DATA LINES —
☆ ☆ ☆ ☆
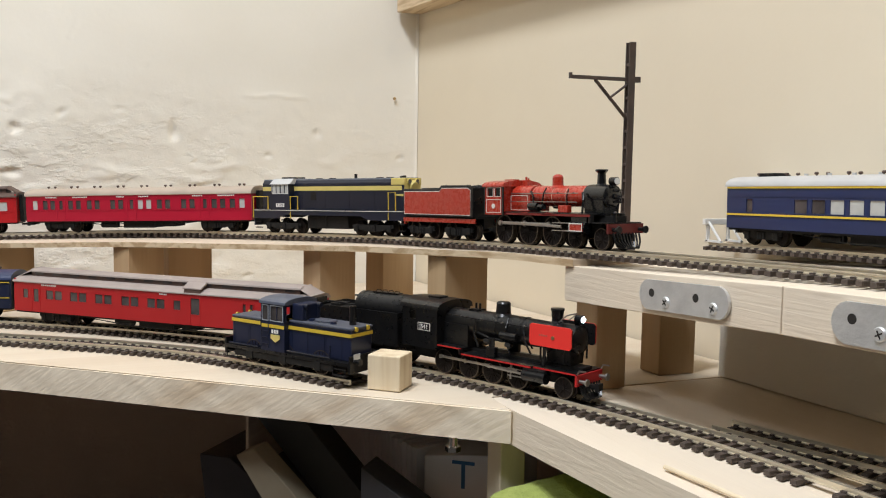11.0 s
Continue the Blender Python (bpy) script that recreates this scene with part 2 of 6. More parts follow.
def rod(bm, a, b, r, n=10, r2=None, cap=True):
    a, b = Vector(a), Vector(b)
    d = b - a
    out = bmesh.ops.create_cone(bm, segments=n, radius1=r, radius2=r if r2 is None else r2, depth=d.length, cap_ends=cap)
    q = d.to_track_quat("Z", "Y").to_matrix().to_4x4()
    m = Matrix.Translation((a + b) / 2) @ q
    for v in out["verts"]:
        v.co = m @ v.co
    return out["verts"]


def ball(bm, c, r, squash=1.0, n=10):
    out = bmesh.ops.create_uvsphere(bm, u_segments=n + 4, v_segments=n, radius=r)
    for v in out["verts"]:
        v.co = Vector((c[0] + v.co.x, c[1] + v.co.y, c[2] + v.co.z * squash))


def prism(bm, profile, x0, x1, axis="x", mi=0):
    """A closed outline of (across, up) drawn out along an axis."""
    def put(u, v, w):
        return (w, u, v) if axis == "x" else ((u, w, v) if axis == "y" else (u, v, w))
    a = [bm.verts.new(put(u, v, x0)) for u, v in profile]
    b = [bm.verts.new(put(u, v, x1)) for u, v in profile]
    k = len(profile)
    fs = [bm.faces.new(a), bm.faces.new(b)]
    fs += [bm.faces.new((a[i], a[(i + 1) % k], b[(i + 1) % k], b[i])) for i in range(k)]
    for f in fs:
        f.material_index = mi


def tube(bm, points, r, n=6):
    pts = [Vector(p) for p in points]
    rings = []
    for i, p in enumerate(pts):
        d = (pts[min(i + 1, len(pts) - 1)] - pts[max(i - 1, 0)]).normalized()
        q = d.to_track_quat("Z", "Y").to_matrix()
        rings.append([bm.verts.new(p + q @ Vector((r * math.cos(2 * math.pi * k / n), r * math.sin(2 * math.pi * k / n), 0))) for k in range(n)])
    for a, b in zip(rings, rings[1:]):
        for k in range(n):
            bm.faces.new((a[k], a[(k + 1) % n], b[(k + 1) % n], b[k]))
    bm.faces.new(rings[0])
    bm.faces.new(rings[-1])


def new_bm():
    return bmesh.new()


def text_part(name, text, size, mat, parent, m, label=""):
    """Letters as flat mesh."""
    cu = bpy.data.curves.new(name, "FONT")
    cu.body, cu.size, cu.align_x, cu.align_y, cu.extrude = text, size, "CENTER", "CENTER", 0.00006
    tmp = bpy.data.objects.new(name, cu)
    scene.collection.objects.link(tmp)
    dg = bpy.context.evaluated_depsgraph_get()
    data = bpy.data.meshes.new_from_object(tmp.evaluated_get(dg))
    bpy.data.objects.remove(tmp)
    data.materials.clear()
    data.materials.append(mat)
    ob = new(name, data)
    ob.parent = parent
    ob.matrix_basis = m
    if label:
        ob["label"] = label
    return ob


# ---- the lines of the tracks ----


def spline(points, n=40):
    p = np.array(points, float)
    q = np.vstack([2 * p[0] - p[1], p, 2 * p[-1] - p[-2]])
    out = []
    for i in range(1, len(q) - 2):
        p0, p1, p2, p3 = q[i - 1:i + 3]
        d0, d1, d2 = (max(np.linalg.norm(b - a), 1e-9) for a, b in ((p0, p1), (p1, p2), (p2, p3)))
        m1 = ((p1 - p0) / d0 * d1 + (p2 - p1) / d1 * d0) / (d0 + d1) * d1
        m2 = ((p2 - p1) / d1 * d2 + (p3 - p2) / d2 * d1) / (d1 + d2) * d1
        for u in np.linspace(0, 1, n, endpoint=False):
            h = u * u * (3 - 2 * u)
            out.append((1 - h) * p1 + h * p2 + u * (1 - u) ** 2 * m1 - u * u * (1 - u) * m2)
    out.append(p[-1])
    out = np.array(out)
    for _ in range(30):
        out[1:-1] = 0.5 * out[1:-1] + 0.25 * (out[:-2] + out[2:])
    return out, np.r_[0, np.cumsum(np.linalg.norm(np.diff(out[:, :2], axis=0), axis=1))]


class Line:
    """A centre line in the plan, with its height, by the way along it."""

    def __init__(self, points):
        self.p, self.s = spline(points)

    def at(self, s):
        return np.array([np.interp(s, self.s, self.p[:, i]) for i in range(3)])

    def way(self, s, h=0.004):
        d = self.at(s + h) - self.at(s - h)
        return d / np.linalg.norm(d[:2])

    def side(self, s, off):
        c, d = self.at(s), self.way(s)
        return np.array([c[0] - d[1] * off, c[1] + d[0] * off, c[2]])


def s_near(line, x, y):
    i = int(np.argmin(np.hypot(line.p[:, 0] - x, line.p[:, 1] - y)))
    return float(line.s[i])


def shifted(points, d):
    p = np.array(points, float)
    o, _ = spline(p)
    out = []
    for q in p:
        i = min(max(int(np.argmin(np.linalg.norm(o[:, :2] - q[:2], axis=1))), 1), len(o) - 2)
        t = o[i + 1, :2] - o[i - 1, :2]
        t /= np.linalg.norm(t)
        out.append((q[0] - t[1] * d, q[1] + t[0] * d, q[2]))
    return out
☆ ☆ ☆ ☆
Find how many lines include the string "scene" and report that number alone.

2